Thank you, Ratnagarbha, for your comment. Just a brief note regarding your second point. When Stephen Batchelor and other secular Buddhists, myself included, assert that we’re not anti-religious, it’s not because we’re hiding our true feelings and beliefs. Certainly, those who have a secular approach to the dharma are skeptical about beliefs in deities, transcendent processes, etc. and we are critical of the fundamentalism of most organized religions. When we say that we are not anti-religious, we are distinguishing ourselves from some secularists who advocate a militant atheism which denigrates all aspects of religion. Our purpose is not to oppose religion, but to develop an ethical, wise approach to human flourishing. Whether God exists is not the key question; many of us believe that this is an unknowable matter and take an agnostic position on it. And finally, to the extent that one aspect of most religions is to grapple with matters of ultimate concern (e.g. How should I live my life? What gives life meaning? ), a secular approach to the dharma has in common with most religions that same concern.

Matt Custance

This somewhat spectacularly entitled book is fundamentally an attack on Buddhist modernism. There are elements of his attack that I agree with, particularly the overreliance on science as a crutch for explaining Buddhism. A philosophy which has prospered under its own steam for some thousand years does not need to and should not look to quantum physics, of all fields, as support for its beliefs.

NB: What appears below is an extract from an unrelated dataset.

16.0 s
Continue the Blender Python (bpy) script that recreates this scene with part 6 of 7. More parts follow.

He defines the core tenets of Buddhist modernism as “that Buddhism is a “mind science”; that there is no self; that mindfulness is an inward awareness of one’s own private mental theater; that neuroscience establishes the value of mindfulness practice; that enlightenment is a nonconceptual experience outside language, culture, and tradition; and that enlightenment is or can be correlated with a brain state.” In this definition, I think he is creating a version of Buddhist modernism that he can more easily refute. From my own readings of texts by the Dalaï Lama, Mingyur Rinpoche, Sharon Salzburg and Tsongkapa, I would have said that the core tenets of Buddhist modernism are the Four Noble Truths, the Brahma Viharas, the Eightfold Noble Path, the Causes of Suffering and the philosophy of emptiness/no-self. The only elements of this that he really addresses are meditation and no-self. His main point on meditation seems to be that the results are overhyped and can’t be precisely mapped to brain activity, but I don’t believe his position is that there is fundamentally no benefit to it. I think he is probably right that the studies into the benefits of meditation have been overhyped and oversold, but this is not to say that the benefit of meditation is not proven. The question is how and to what degree.

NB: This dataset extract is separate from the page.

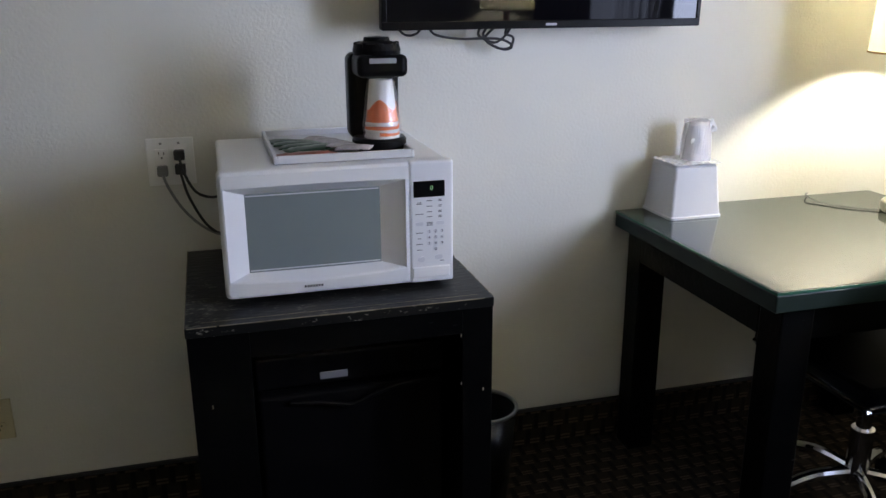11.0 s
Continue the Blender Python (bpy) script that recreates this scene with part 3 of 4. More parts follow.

His position on no self is more nuanced, but my reading of it is that he doesn’t disagree with the statement that there is no inherent self. He simply puts forward a proposition that a differently defined notion of self may exist. For me this is uncompelling and not inconsistent with a conventionally existing self (or person), which Buddhist modernists agree with.

One of his big attacks on Buddhist modernism is what he calls Buddhist exceptionalism. Here I think he falls into the classical liberal trap, which starts as “why can’t we all just get along?” And extends into “everybody is right” thinking. Since the Buddhist modernism he attacks is fundamentally a western construct, we have to look at Buddhist exceptionalism in the context of western religions and if we compare Buddhism to Judaism, Christianity and Islam, we see that Buddhism genuinely is exceptional. It has no Creator God. This is exceptional. Judeo-Christian religions rely on the concept of original sin and salvation through supplication while Buddhism relies on an inherent Buddha nature and progress through self reflection. This is exceptional. Buddhism has a rich tradition of debate and movement and is not constrained and fossilised by a fixed religious text. This is exceptional. If the texts I’ve read are to be believed Buddhism has always encouraged followers to judge for themselves and has encouraged debate of its principles beliefs and precepts. This is exceptional. Note that Evan does question this last point, noting that it is difficult for all but the most highly regarded llamas to question or move Buddhism. I don’t see this as compelling because the same could be said of science. There is plenty of literature talking about paradigm shifts in science and how difficult it is to be heard and to challenge existing paradigms. Why should Buddhism be any different?

He appears to dislike the fact that Buddhist modernism “downplays the metaphysical and ritual elements of traditional Asian Buddhism,” while enphasising the “personal meditative experience and scientific rationality.” I don’t have a problem with it doing that and, since he later espouses the benefits of cosmopolitanism where presumably, he is taking the bits of lots of religions that appeal to him, I’m not sure he should object to it either.

There is a theme running through the discussion that aspects of Buddhism are normative and soteriological. When he says this, it’s to dismiss Buddhist thinking as unscientific and, at best, philosophical: certainly religious. For example: “The assertion that the illusion of an unconstructed personal “I” is the cause of mental suffering may look like a straightforward empirical claim about our mental lives. But it’s really a normative claim and a soteriological claim. It’s normative because it tells us that we ought to strive to abandon any feeling of [self]. It’s soteriological because it tells us that following this instruction will liberate us from mental suffering and provide lasting mental peace. The claim articulates a Buddhist perspective on the world, not an independently established truth of psychology.” If Buddhists have been debating how to be happy (or free from suffering) for some thousand years, even without a full version of the scientific method, I think they may be worth listening to on that topic, in conjunction with what a hundred years of psychological science has yet come up with. We don’t dismiss CBT when it tells us how to interpret the world, with the goal of relieving suffering – but isn’t this also normative and soteriological?

There’s a sense that Evan believes that Buddhist modernism drops the attractive, culturally interesting religious bits of Buddhism for practical self-help. For me this is its strength.

Twice, he makes a point to refer to the sexual and other scandals that have rocked Buddhism. He doesn’t point out that other religions have all had this too. And in just dropping it as a sort of dirty bomb, to my mind he misses a really important point. A huge weakness of Buddhism generally is its fetishising and aggrandisement of llamas and gurus. This stands in stark contrast to the Buddha’s sending out of mendicant monks to preach. It gives gurus and llamas too much power and power corrupts. From the power given to these leading figures by religious practice, abuses will follow like night from day. Modernism needs to step much further away from these practices.

Why does he not make this point? Because for him, Buddhism is something to be studied as a quirky religious system that should stay in its own lane. But for many of us, it’s a set of transformative basic beliefs and practices that help us to be happier. And for that, we don’t need rebirth, we don’t need powerful gurus, we don’t need complex rituals and we don’t need authoritative hierarchies.